BEGIN INFORMATION PROVIDED
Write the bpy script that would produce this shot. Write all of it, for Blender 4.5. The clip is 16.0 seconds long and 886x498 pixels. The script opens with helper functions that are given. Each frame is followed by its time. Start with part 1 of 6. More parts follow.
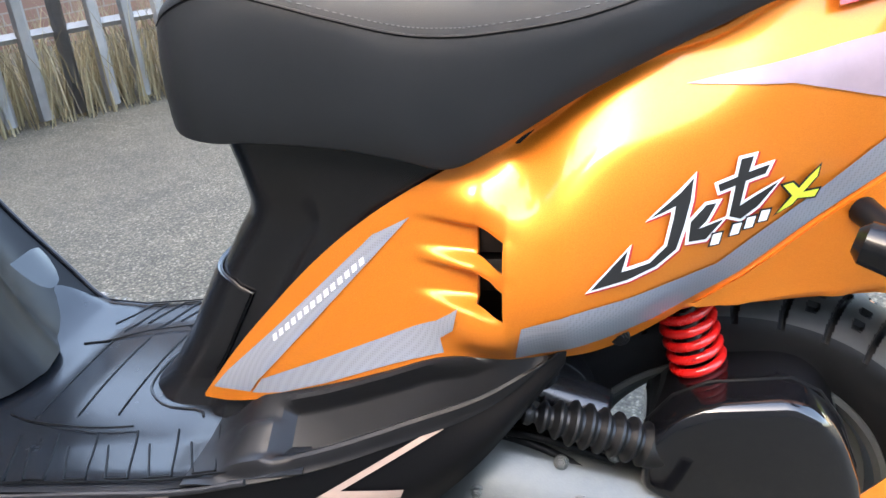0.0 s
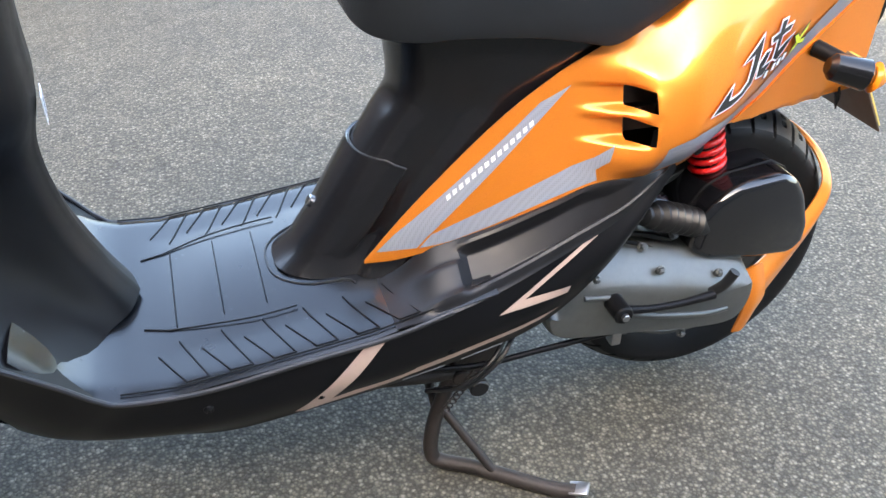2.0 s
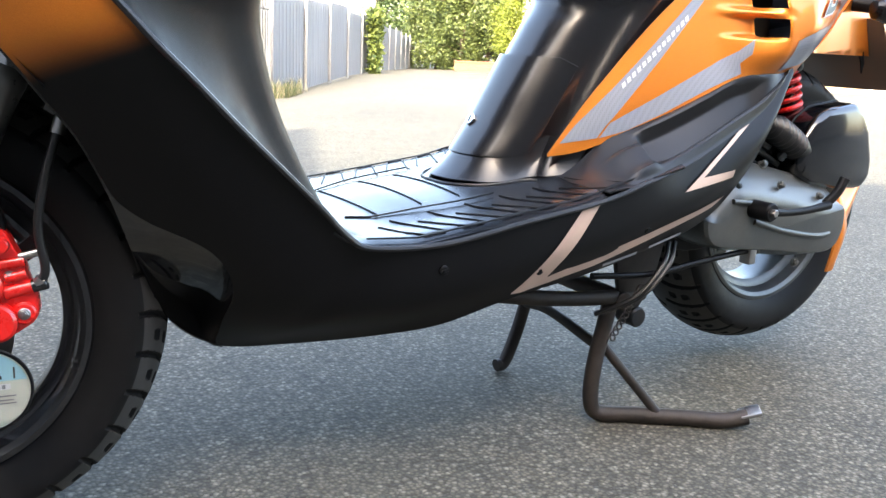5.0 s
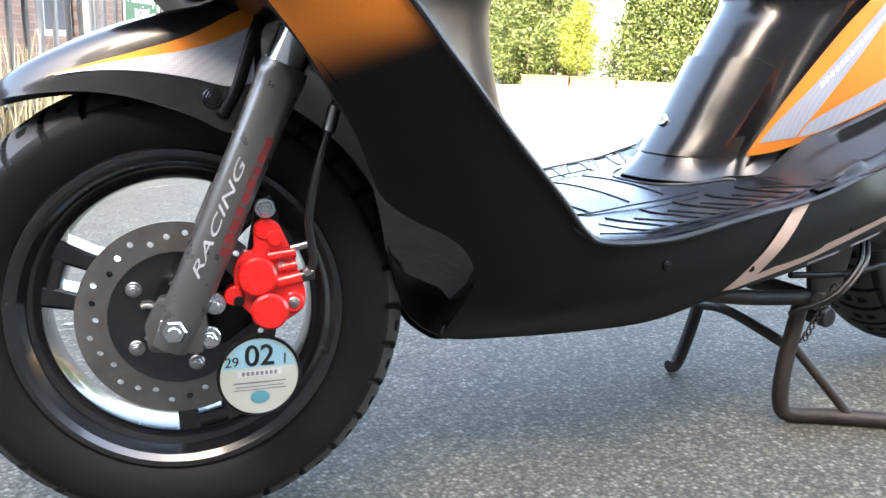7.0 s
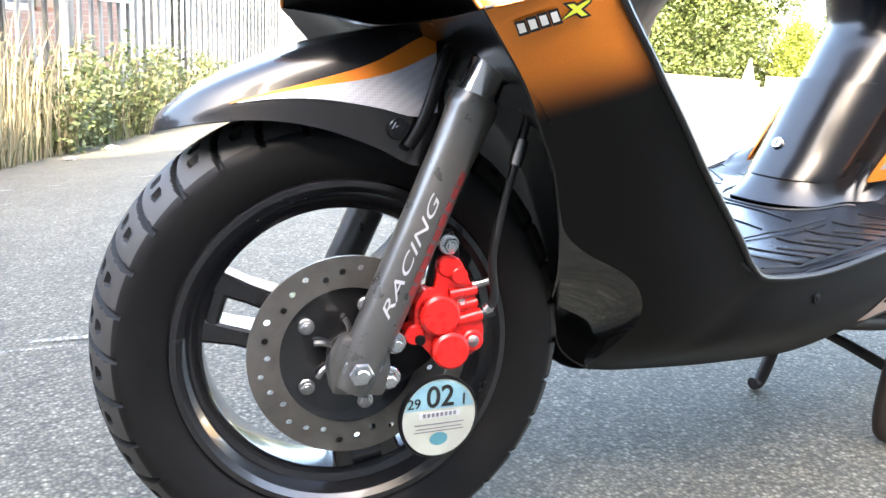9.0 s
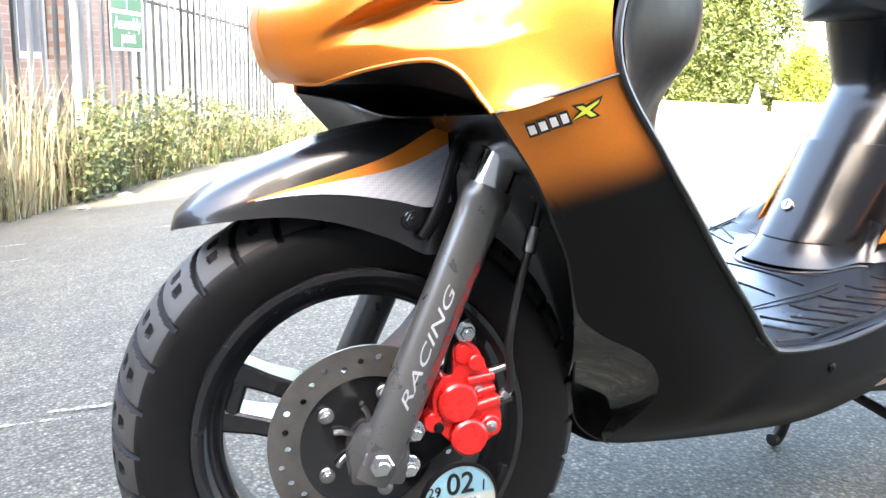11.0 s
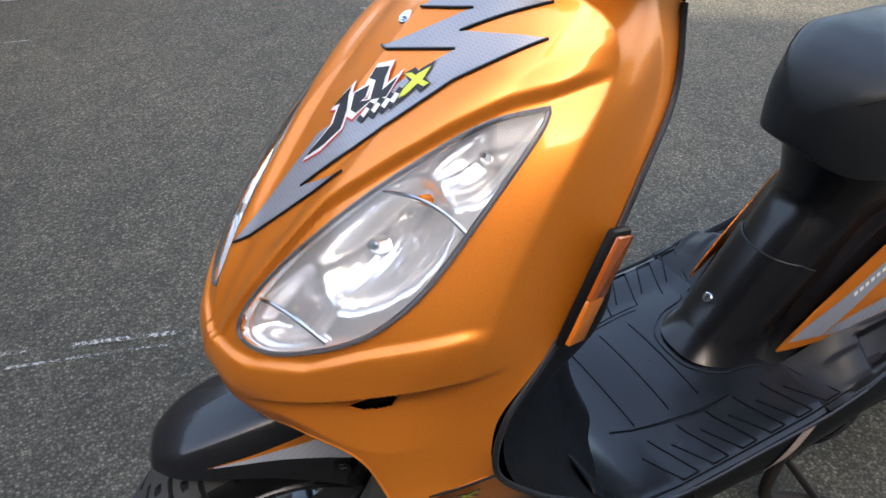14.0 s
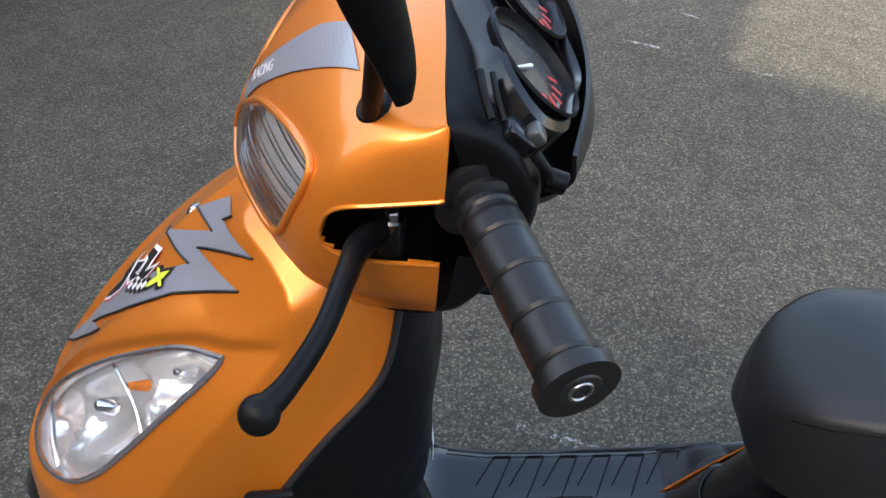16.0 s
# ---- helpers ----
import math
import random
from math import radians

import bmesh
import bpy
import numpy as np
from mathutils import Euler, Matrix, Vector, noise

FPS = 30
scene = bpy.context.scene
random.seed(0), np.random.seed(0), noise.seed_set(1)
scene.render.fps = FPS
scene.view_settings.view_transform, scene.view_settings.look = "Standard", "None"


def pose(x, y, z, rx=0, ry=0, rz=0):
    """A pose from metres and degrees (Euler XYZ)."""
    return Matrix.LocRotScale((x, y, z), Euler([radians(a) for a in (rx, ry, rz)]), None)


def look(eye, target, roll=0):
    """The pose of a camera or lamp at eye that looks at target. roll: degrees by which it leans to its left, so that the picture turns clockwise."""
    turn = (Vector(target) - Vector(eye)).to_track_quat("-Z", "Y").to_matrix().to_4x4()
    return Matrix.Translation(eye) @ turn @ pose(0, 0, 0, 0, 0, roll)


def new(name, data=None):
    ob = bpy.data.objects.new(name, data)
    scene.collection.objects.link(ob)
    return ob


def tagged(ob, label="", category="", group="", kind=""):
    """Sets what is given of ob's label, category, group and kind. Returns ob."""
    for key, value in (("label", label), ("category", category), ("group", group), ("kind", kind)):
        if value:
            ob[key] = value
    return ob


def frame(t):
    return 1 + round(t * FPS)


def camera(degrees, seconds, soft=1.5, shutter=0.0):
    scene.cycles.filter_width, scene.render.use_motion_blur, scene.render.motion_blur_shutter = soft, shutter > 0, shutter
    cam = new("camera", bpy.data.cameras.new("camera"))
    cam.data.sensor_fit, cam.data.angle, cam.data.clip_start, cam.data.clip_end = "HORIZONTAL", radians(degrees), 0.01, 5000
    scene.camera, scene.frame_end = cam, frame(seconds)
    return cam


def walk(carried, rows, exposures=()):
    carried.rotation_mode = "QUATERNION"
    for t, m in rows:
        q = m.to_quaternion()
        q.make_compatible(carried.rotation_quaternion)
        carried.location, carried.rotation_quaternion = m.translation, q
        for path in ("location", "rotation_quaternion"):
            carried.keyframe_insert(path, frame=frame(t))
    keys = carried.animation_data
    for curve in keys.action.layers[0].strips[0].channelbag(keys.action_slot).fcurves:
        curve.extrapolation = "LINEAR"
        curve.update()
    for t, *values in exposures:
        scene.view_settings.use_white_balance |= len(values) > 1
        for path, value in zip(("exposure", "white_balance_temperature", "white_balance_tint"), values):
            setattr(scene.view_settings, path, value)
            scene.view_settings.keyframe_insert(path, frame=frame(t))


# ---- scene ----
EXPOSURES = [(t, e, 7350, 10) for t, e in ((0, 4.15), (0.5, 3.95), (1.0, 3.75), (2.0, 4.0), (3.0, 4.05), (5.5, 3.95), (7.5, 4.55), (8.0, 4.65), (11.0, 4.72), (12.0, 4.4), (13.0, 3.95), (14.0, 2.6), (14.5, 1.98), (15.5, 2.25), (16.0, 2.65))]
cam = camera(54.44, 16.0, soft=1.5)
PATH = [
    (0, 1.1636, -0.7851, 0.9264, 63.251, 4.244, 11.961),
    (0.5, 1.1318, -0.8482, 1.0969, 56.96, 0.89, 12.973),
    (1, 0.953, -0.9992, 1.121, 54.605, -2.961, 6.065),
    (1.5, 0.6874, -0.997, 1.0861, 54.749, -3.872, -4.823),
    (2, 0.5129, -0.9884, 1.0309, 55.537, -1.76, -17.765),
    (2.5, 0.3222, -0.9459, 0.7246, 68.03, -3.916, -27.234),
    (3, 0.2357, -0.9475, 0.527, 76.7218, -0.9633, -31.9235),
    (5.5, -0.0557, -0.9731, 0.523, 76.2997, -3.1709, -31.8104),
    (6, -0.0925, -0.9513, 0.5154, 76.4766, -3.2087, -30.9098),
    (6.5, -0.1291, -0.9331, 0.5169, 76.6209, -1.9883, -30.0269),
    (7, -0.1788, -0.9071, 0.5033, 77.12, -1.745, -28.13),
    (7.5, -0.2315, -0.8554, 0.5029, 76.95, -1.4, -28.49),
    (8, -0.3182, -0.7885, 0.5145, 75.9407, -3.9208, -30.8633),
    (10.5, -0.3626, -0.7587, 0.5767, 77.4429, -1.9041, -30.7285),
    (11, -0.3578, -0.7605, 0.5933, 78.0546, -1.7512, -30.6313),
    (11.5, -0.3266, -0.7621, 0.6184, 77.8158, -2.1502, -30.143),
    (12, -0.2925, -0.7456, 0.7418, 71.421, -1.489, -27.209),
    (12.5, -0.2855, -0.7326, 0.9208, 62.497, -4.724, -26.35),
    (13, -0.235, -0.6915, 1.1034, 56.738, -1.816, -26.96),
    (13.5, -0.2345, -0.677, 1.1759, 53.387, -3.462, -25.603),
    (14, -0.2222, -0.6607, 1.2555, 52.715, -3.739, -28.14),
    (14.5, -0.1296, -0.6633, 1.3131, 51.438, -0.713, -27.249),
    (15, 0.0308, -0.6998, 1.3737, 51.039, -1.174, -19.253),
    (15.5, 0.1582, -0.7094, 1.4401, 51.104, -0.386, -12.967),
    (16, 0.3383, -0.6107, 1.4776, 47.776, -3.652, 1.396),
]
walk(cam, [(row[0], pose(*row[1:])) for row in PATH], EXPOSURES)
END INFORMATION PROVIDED
▸ TASK GOAL
Repeat the lines above exactly, and keep every picture out.

▸ FULL ANSWER
Write the bpy script that would produce this shot. Write all of it, for Blender 4.5. The clip is 16.0 seconds long and 886x498 pixels. The script opens with helper functions that are given. Each frame is followed by its time. Start with part 1 of 6. More parts follow.
0.0 s
2.0 s
5.0 s
7.0 s
9.0 s
11.0 s
14.0 s
16.0 s
# ---- helpers ----
import math
import random
from math import radians

import bmesh
import bpy
import numpy as np
from mathutils import Euler, Matrix, Vector, noise

FPS = 30
scene = bpy.context.scene
random.seed(0), np.random.seed(0), noise.seed_set(1)
scene.render.fps = FPS
scene.view_settings.view_transform, scene.view_settings.look = "Standard", "None"


def pose(x, y, z, rx=0, ry=0, rz=0):
    """A pose from metres and degrees (Euler XYZ)."""
    return Matrix.LocRotScale((x, y, z), Euler([radians(a) for a in (rx, ry, rz)]), None)


def look(eye, target, roll=0):
    """The pose of a camera or lamp at eye that looks at target. roll: degrees by which it leans to its left, so that the picture turns clockwise."""
    turn = (Vector(target) - Vector(eye)).to_track_quat("-Z", "Y").to_matrix().to_4x4()
    return Matrix.Translation(eye) @ turn @ pose(0, 0, 0, 0, 0, roll)


def new(name, data=None):
    ob = bpy.data.objects.new(name, data)
    scene.collection.objects.link(ob)
    return ob


def tagged(ob, label="", category="", group="", kind=""):
    """Sets what is given of ob's label, category, group and kind. Returns ob."""
    for key, value in (("label", label), ("category", category), ("group", group), ("kind", kind)):
        if value:
            ob[key] = value
    return ob


def frame(t):
    return 1 + round(t * FPS)


def camera(degrees, seconds, soft=1.5, shutter=0.0):
    scene.cycles.filter_width, scene.render.use_motion_blur, scene.render.motion_blur_shutter = soft, shutter > 0, shutter
    cam = new("camera", bpy.data.cameras.new("camera"))
    cam.data.sensor_fit, cam.data.angle, cam.data.clip_start, cam.data.clip_end = "HORIZONTAL", radians(degrees), 0.01, 5000
    scene.camera, scene.frame_end = cam, frame(seconds)
    return cam


def walk(carried, rows, exposures=()):
    carried.rotation_mode = "QUATERNION"
    for t, m in rows:
        q = m.to_quaternion()
        q.make_compatible(carried.rotation_quaternion)
        carried.location, carried.rotation_quaternion = m.translation, q
        for path in ("location", "rotation_quaternion"):
            carried.keyframe_insert(path, frame=frame(t))
    keys = carried.animation_data
    for curve in keys.action.layers[0].strips[0].channelbag(keys.action_slot).fcurves:
        curve.extrapolation = "LINEAR"
        curve.update()
    for t, *values in exposures:
        scene.view_settings.use_white_balance |= len(values) > 1
        for path, value in zip(("exposure", "white_balance_temperature", "white_balance_tint"), values):
            setattr(scene.view_settings, path, value)
            scene.view_settings.keyframe_insert(path, frame=frame(t))


# ---- scene ----
EXPOSURES = [(t, e, 7350, 10) for t, e in ((0, 4.15), (0.5, 3.95), (1.0, 3.75), (2.0, 4.0), (3.0, 4.05), (5.5, 3.95), (7.5, 4.55), (8.0, 4.65), (11.0, 4.72), (12.0, 4.4), (13.0, 3.95), (14.0, 2.6), (14.5, 1.98), (15.5, 2.25), (16.0, 2.65))]
cam = camera(54.44, 16.0, soft=1.5)
PATH = [
    (0, 1.1636, -0.7851, 0.9264, 63.251, 4.244, 11.961),
    (0.5, 1.1318, -0.8482, 1.0969, 56.96, 0.89, 12.973),
    (1, 0.953, -0.9992, 1.121, 54.605, -2.961, 6.065),
    (1.5, 0.6874, -0.997, 1.0861, 54.749, -3.872, -4.823),
    (2, 0.5129, -0.9884, 1.0309, 55.537, -1.76, -17.765),
    (2.5, 0.3222, -0.9459, 0.7246, 68.03, -3.916, -27.234),
    (3, 0.2357, -0.9475, 0.527, 76.7218, -0.9633, -31.9235),
    (5.5, -0.0557, -0.9731, 0.523, 76.2997, -3.1709, -31.8104),
    (6, -0.0925, -0.9513, 0.5154, 76.4766, -3.2087, -30.9098),
    (6.5, -0.1291, -0.9331, 0.5169, 76.6209, -1.9883, -30.0269),
    (7, -0.1788, -0.9071, 0.5033, 77.12, -1.745, -28.13),
    (7.5, -0.2315, -0.8554, 0.5029, 76.95, -1.4, -28.49),
    (8, -0.3182, -0.7885, 0.5145, 75.9407, -3.9208, -30.8633),
    (10.5, -0.3626, -0.7587, 0.5767, 77.4429, -1.9041, -30.7285),
    (11, -0.3578, -0.7605, 0.5933, 78.0546, -1.7512, -30.6313),
    (11.5, -0.3266, -0.7621, 0.6184, 77.8158, -2.1502, -30.143),
    (12, -0.2925, -0.7456, 0.7418, 71.421, -1.489, -27.209),
    (12.5, -0.2855, -0.7326, 0.9208, 62.497, -4.724, -26.35),
    (13, -0.235, -0.6915, 1.1034, 56.738, -1.816, -26.96),
    (13.5, -0.2345, -0.677, 1.1759, 53.387, -3.462, -25.603),
    (14, -0.2222, -0.6607, 1.2555, 52.715, -3.739, -28.14),
    (14.5, -0.1296, -0.6633, 1.3131, 51.438, -0.713, -27.249),
    (15, 0.0308, -0.6998, 1.3737, 51.039, -1.174, -19.253),
    (15.5, 0.1582, -0.7094, 1.4401, 51.104, -0.386, -12.967),
    (16, 0.3383, -0.6107, 1.4776, 47.776, -3.652, 1.396),
]
walk(cam, [(row[0], pose(*row[1:])) for row in PATH], EXPOSURES)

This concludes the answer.